-- Provided data --
*****

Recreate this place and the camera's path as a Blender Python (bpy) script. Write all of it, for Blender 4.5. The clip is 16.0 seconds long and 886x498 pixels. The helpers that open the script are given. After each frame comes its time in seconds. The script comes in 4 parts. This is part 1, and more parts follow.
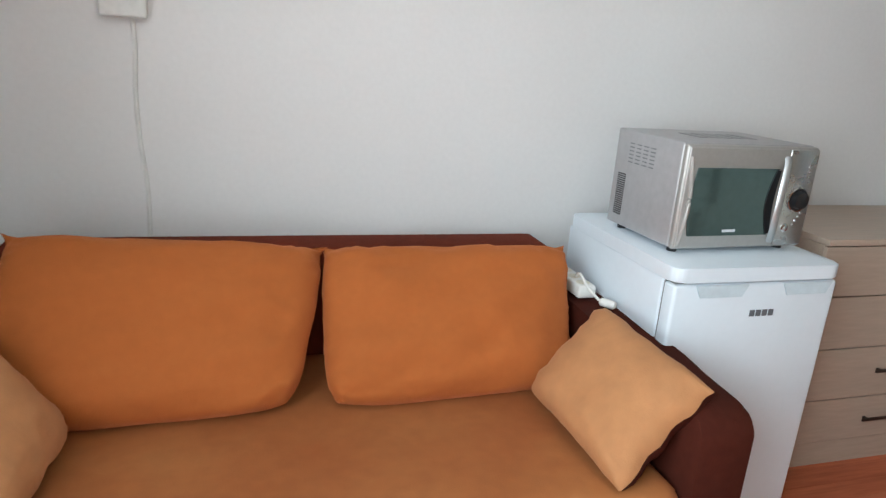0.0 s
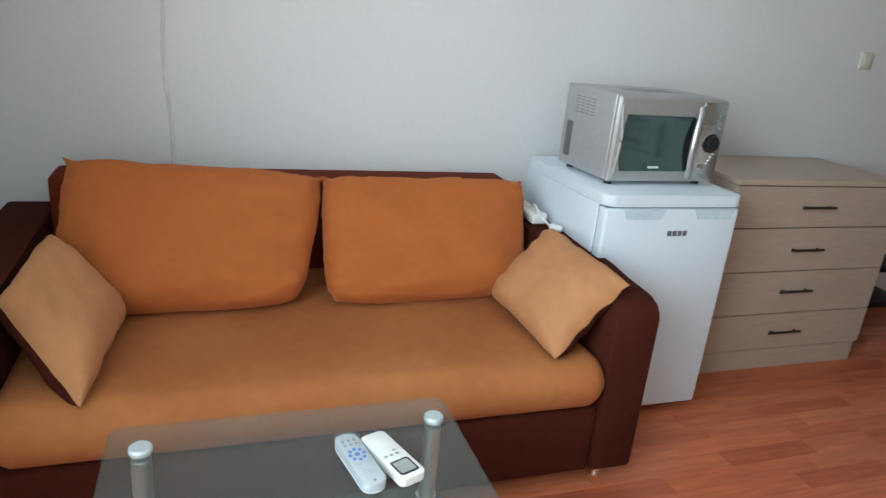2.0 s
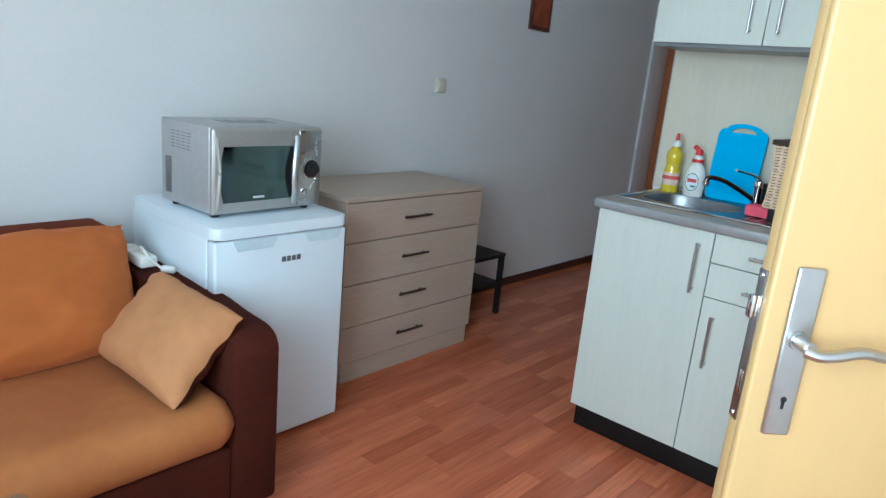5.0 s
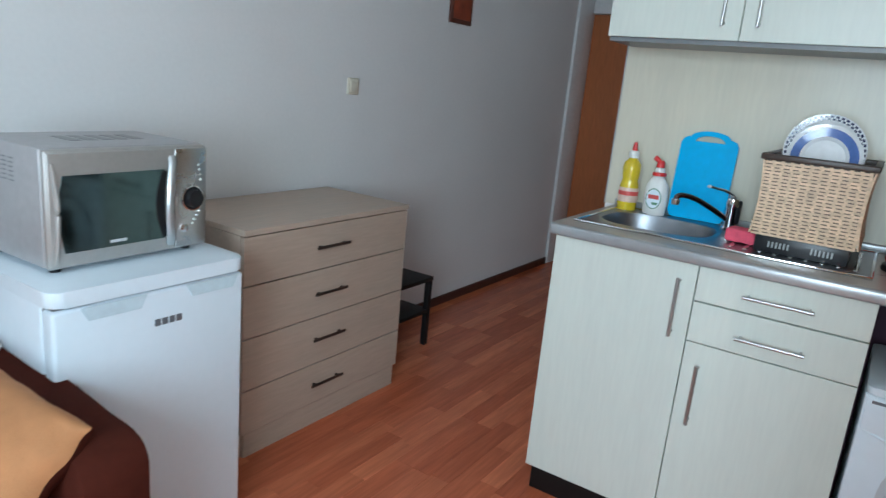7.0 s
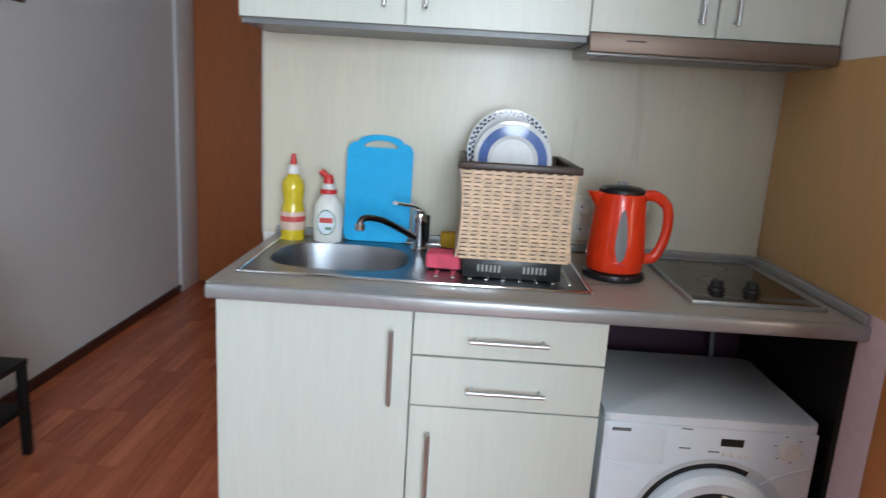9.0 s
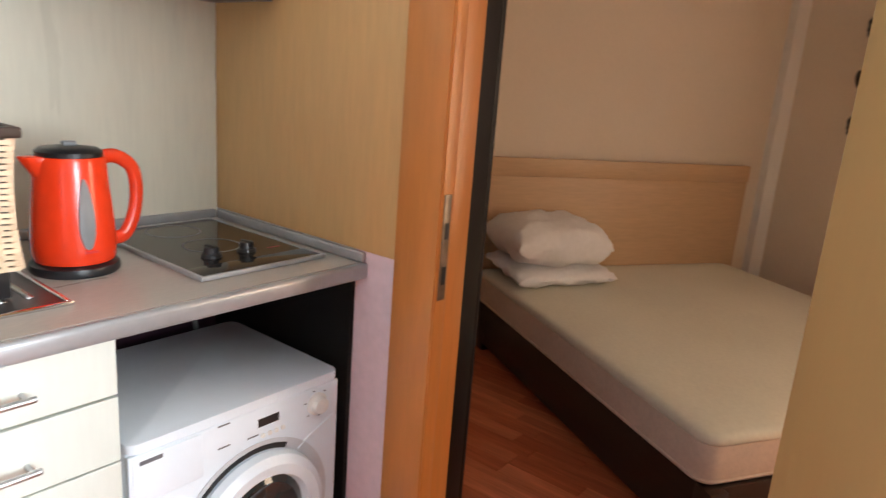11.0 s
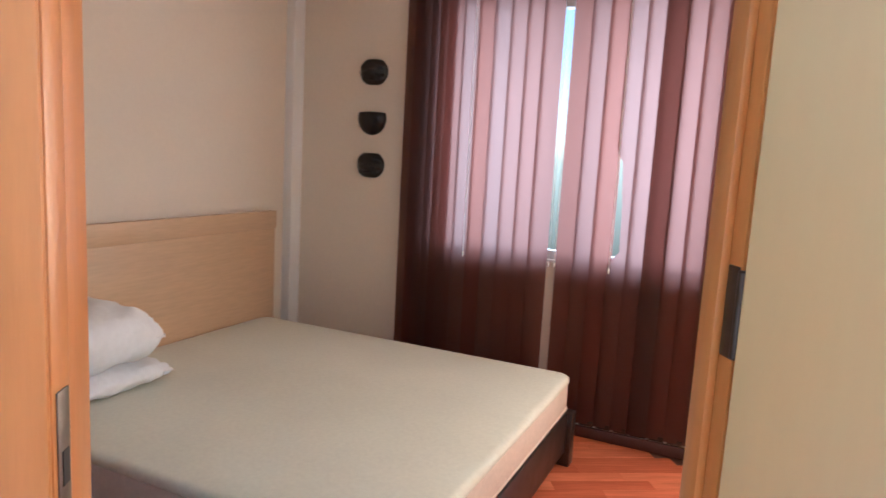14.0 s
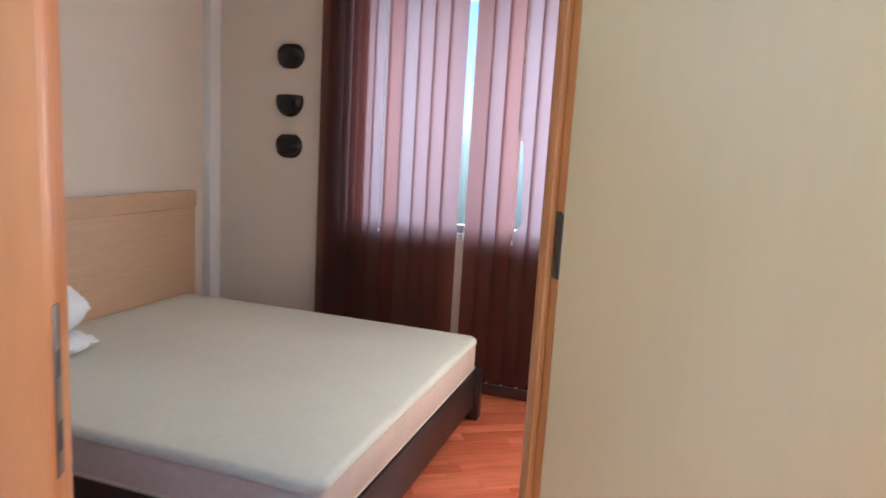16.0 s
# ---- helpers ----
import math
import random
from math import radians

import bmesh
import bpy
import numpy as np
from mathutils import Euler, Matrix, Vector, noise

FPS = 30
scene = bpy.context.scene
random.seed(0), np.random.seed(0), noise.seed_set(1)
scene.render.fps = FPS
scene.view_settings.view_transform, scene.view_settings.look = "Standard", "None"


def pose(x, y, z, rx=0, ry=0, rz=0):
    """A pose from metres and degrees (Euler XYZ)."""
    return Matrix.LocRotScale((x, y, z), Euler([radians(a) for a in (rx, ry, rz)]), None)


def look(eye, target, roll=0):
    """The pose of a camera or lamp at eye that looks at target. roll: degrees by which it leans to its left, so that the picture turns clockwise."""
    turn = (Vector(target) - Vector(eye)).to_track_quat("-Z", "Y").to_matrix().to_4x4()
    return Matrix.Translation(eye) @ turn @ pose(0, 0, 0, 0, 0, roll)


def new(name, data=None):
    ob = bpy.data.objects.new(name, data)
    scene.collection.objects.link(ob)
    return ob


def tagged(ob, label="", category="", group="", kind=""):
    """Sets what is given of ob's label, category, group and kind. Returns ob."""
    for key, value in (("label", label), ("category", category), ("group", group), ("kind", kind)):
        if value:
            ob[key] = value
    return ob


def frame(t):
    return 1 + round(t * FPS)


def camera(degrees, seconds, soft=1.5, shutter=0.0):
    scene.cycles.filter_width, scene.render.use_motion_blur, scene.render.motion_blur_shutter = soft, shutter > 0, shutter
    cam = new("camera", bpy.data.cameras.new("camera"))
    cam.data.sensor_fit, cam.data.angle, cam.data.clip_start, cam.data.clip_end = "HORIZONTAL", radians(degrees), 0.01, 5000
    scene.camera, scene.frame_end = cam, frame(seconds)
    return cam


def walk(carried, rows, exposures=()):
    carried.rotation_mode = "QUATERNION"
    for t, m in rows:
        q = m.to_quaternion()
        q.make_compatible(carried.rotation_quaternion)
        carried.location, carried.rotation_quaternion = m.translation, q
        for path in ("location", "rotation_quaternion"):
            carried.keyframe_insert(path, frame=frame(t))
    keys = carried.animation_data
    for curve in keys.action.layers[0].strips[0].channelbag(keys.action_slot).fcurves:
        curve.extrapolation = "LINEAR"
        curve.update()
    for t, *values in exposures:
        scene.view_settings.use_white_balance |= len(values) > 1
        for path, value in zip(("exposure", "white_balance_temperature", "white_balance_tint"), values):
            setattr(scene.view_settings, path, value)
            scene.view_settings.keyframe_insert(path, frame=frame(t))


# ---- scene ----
cam = camera(67.2, 16.0, soft=1.35, shutter=0.3)
PATH = [
    (0, (0.069, -0.186, 1.355), (0.651, 1.642, 0.786), 4.3),
    (0.5, (-0.032, -0.292, 1.354), (0.546, 1.531, 0.771), 5.7),
    (1, (-0.106, -0.404, 1.355), (0.486, 1.405, 0.743), 5.7),
    (1.5, (-0.095, -0.495, 1.354), (0.504, 1.304, 0.719), 5.7),
    (2, (-0.057, -0.605, 1.348), (0.589, 1.172, 0.697), 5.5),
    (2.5, (-0.03, -0.668, 1.347), (0.772, 1.049, 0.706), 5.7),
    (3, (0.004, -0.714, 1.369), (1.009, 0.901, 0.751), 5.5),
    (3.5, (0.01, -0.741, 1.382), (1.149, 0.796, 0.801), 5.8),
    (4, (0.023, -0.759, 1.393), (1.265, 0.697, 0.814), 5.9),
    (4.5, (0.053, -0.742, 1.404), (1.4, 0.632, 0.858), 5.6),
    (4.7, (0.064, -0.728, 1.401), (1.465, 0.599, 0.875), 5.5),
    (7, (0.441, -0.297, 1.405), (2.068, 0.759, 0.918), 5.4),
    (7.5, (0.569, -0.195, 1.42), (2.353, 0.564, 0.928), 5.2),
    (8, (0.691, -0.094, 1.429), (2.598, 0.308, 0.978), 3.0),
    (8.5, (0.809, -0.032, 1.417), (2.735, 0.196, 0.928), 4.0),
    (9, (0.978, 0.02, 1.424), (2.931, 0.055, 0.994), 3.5),
    (9.5, (1.095, 0.101, 1.418), (2.977, -0.425, 0.993), 3.7),
    (10, (1.176, 0.173, 1.415), (2.842, -0.829, 0.944), 3.6),
    (10.2, (1.21, 0.168, 1.413), (2.8, -0.948, 0.937), 3.8),
    (12.5, (1.703, -0.037, 1.408), (2.094, -1.954, 0.995), 2.9),
    (13, (1.787, -0.176, 1.416), (2.045, -2.129, 1.070), 2.0),
    (13.5, (1.859, -0.263, 1.413), (1.886, -2.236, 1.088), 3.1),
    (14, (1.932, -0.292, 1.424), (1.705, -2.259, 1.145), 3.2),
    (14.5, (1.955, -0.275, 1.425), (1.402, -2.178, 1.157), 4.0),
    (15, (1.942, -0.252, 1.400), (1.211, -2.091, 1.112), 4.6),
    (15.5, (1.910, -0.187, 1.408), (1.256, -2.062, 1.171), 3.6),
    (16, (1.932, -0.030, 1.413), (1.474, -1.952, 1.100), 3.4),
]
walk(cam, [(t, look(e, g, r)) for t, e, g, r in PATH],
     exposures=[(0, -0.24, 6850, 13), (2.0, -0.36, 6500, 9), (2.6, -0.25, 6350, 8), (3.5, -0.15, 5850, 3), (4.5, -0.25, 5800, 3), (7.0, -0.32, 6000, 7), (8.5, -0.2, 6300, 13), (9.0, -0.15, 6400, 14), (9.6, -0.08, 6650, 15), (10.2, 0.2, 7100, 17), (12.3, 1.8, 5900, 14), (13.0, 1.77, 5300, 10), (13.5, 1.76, 5150, 9), (14.5, 1.72, 4900, 7), (15.5, 1.7, 4650, 5), (16, 1.7, 4550, 4)])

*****

-- Stated problem --
Print out the lines exactly, skipping any picture.

-- Output for this exercise --
Recreate this place and the camera's path as a Blender Python (bpy) script. Write all of it, for Blender 4.5. The clip is 16.0 seconds long and 886x498 pixels. The helpers that open the script are given. After each frame comes its time in seconds. The script comes in 4 parts. This is part 1, and more parts follow.
0.0 s
2.0 s
5.0 s
7.0 s
9.0 s
11.0 s
14.0 s
16.0 s
# ---- helpers ----
import math
import random
from math import radians

import bmesh
import bpy
import numpy as np
from mathutils import Euler, Matrix, Vector, noise

FPS = 30
scene = bpy.context.scene
random.seed(0), np.random.seed(0), noise.seed_set(1)
scene.render.fps = FPS
scene.view_settings.view_transform, scene.view_settings.look = "Standard", "None"


def pose(x, y, z, rx=0, ry=0, rz=0):
    """A pose from metres and degrees (Euler XYZ)."""
    return Matrix.LocRotScale((x, y, z), Euler([radians(a) for a in (rx, ry, rz)]), None)


def look(eye, target, roll=0):
    """The pose of a camera or lamp at eye that looks at target. roll: degrees by which it leans to its left, so that the picture turns clockwise."""
    turn = (Vector(target) - Vector(eye)).to_track_quat("-Z", "Y").to_matrix().to_4x4()
    return Matrix.Translation(eye) @ turn @ pose(0, 0, 0, 0, 0, roll)


def new(name, data=None):
    ob = bpy.data.objects.new(name, data)
    scene.collection.objects.link(ob)
    return ob


def tagged(ob, label="", category="", group="", kind=""):
    """Sets what is given of ob's label, category, group and kind. Returns ob."""
    for key, value in (("label", label), ("category", category), ("group", group), ("kind", kind)):
        if value:
            ob[key] = value
    return ob


def frame(t):
    return 1 + round(t * FPS)


def camera(degrees, seconds, soft=1.5, shutter=0.0):
    scene.cycles.filter_width, scene.render.use_motion_blur, scene.render.motion_blur_shutter = soft, shutter > 0, shutter
    cam = new("camera", bpy.data.cameras.new("camera"))
    cam.data.sensor_fit, cam.data.angle, cam.data.clip_start, cam.data.clip_end = "HORIZONTAL", radians(degrees), 0.01, 5000
    scene.camera, scene.frame_end = cam, frame(seconds)
    return cam


def walk(carried, rows, exposures=()):
    carried.rotation_mode = "QUATERNION"
    for t, m in rows:
        q = m.to_quaternion()
        q.make_compatible(carried.rotation_quaternion)
        carried.location, carried.rotation_quaternion = m.translation, q
        for path in ("location", "rotation_quaternion"):
            carried.keyframe_insert(path, frame=frame(t))
    keys = carried.animation_data
    for curve in keys.action.layers[0].strips[0].channelbag(keys.action_slot).fcurves:
        curve.extrapolation = "LINEAR"
        curve.update()
    for t, *values in exposures:
        scene.view_settings.use_white_balance |= len(values) > 1
        for path, value in zip(("exposure", "white_balance_temperature", "white_balance_tint"), values):
            setattr(scene.view_settings, path, value)
            scene.view_settings.keyframe_insert(path, frame=frame(t))


# ---- scene ----
cam = camera(67.2, 16.0, soft=1.35, shutter=0.3)
PATH = [
    (0, (0.069, -0.186, 1.355), (0.651, 1.642, 0.786), 4.3),
    (0.5, (-0.032, -0.292, 1.354), (0.546, 1.531, 0.771), 5.7),
    (1, (-0.106, -0.404, 1.355), (0.486, 1.405, 0.743), 5.7),
    (1.5, (-0.095, -0.495, 1.354), (0.504, 1.304, 0.719), 5.7),
    (2, (-0.057, -0.605, 1.348), (0.589, 1.172, 0.697), 5.5),
    (2.5, (-0.03, -0.668, 1.347), (0.772, 1.049, 0.706), 5.7),
    (3, (0.004, -0.714, 1.369), (1.009, 0.901, 0.751), 5.5),
    (3.5, (0.01, -0.741, 1.382), (1.149, 0.796, 0.801), 5.8),
    (4, (0.023, -0.759, 1.393), (1.265, 0.697, 0.814), 5.9),
    (4.5, (0.053, -0.742, 1.404), (1.4, 0.632, 0.858), 5.6),
    (4.7, (0.064, -0.728, 1.401), (1.465, 0.599, 0.875), 5.5),
    (7, (0.441, -0.297, 1.405), (2.068, 0.759, 0.918), 5.4),
    (7.5, (0.569, -0.195, 1.42), (2.353, 0.564, 0.928), 5.2),
    (8, (0.691, -0.094, 1.429), (2.598, 0.308, 0.978), 3.0),
    (8.5, (0.809, -0.032, 1.417), (2.735, 0.196, 0.928), 4.0),
    (9, (0.978, 0.02, 1.424), (2.931, 0.055, 0.994), 3.5),
    (9.5, (1.095, 0.101, 1.418), (2.977, -0.425, 0.993), 3.7),
    (10, (1.176, 0.173, 1.415), (2.842, -0.829, 0.944), 3.6),
    (10.2, (1.21, 0.168, 1.413), (2.8, -0.948, 0.937), 3.8),
    (12.5, (1.703, -0.037, 1.408), (2.094, -1.954, 0.995), 2.9),
    (13, (1.787, -0.176, 1.416), (2.045, -2.129, 1.070), 2.0),
    (13.5, (1.859, -0.263, 1.413), (1.886, -2.236, 1.088), 3.1),
    (14, (1.932, -0.292, 1.424), (1.705, -2.259, 1.145), 3.2),
    (14.5, (1.955, -0.275, 1.425), (1.402, -2.178, 1.157), 4.0),
    (15, (1.942, -0.252, 1.400), (1.211, -2.091, 1.112), 4.6),
    (15.5, (1.910, -0.187, 1.408), (1.256, -2.062, 1.171), 3.6),
    (16, (1.932, -0.030, 1.413), (1.474, -1.952, 1.100), 3.4),
]
walk(cam, [(t, look(e, g, r)) for t, e, g, r in PATH],
     exposures=[(0, -0.24, 6850, 13), (2.0, -0.36, 6500, 9), (2.6, -0.25, 6350, 8), (3.5, -0.15, 5850, 3), (4.5, -0.25, 5800, 3), (7.0, -0.32, 6000, 7), (8.5, -0.2, 6300, 13), (9.0, -0.15, 6400, 14), (9.6, -0.08, 6650, 15), (10.2, 0.2, 7100, 17), (12.3, 1.8, 5900, 14), (13.0, 1.77, 5300, 10), (13.5, 1.76, 5150, 9), (14.5, 1.72, 4900, 7), (15.5, 1.7, 4650, 5), (16, 1.7, 4550, 4)])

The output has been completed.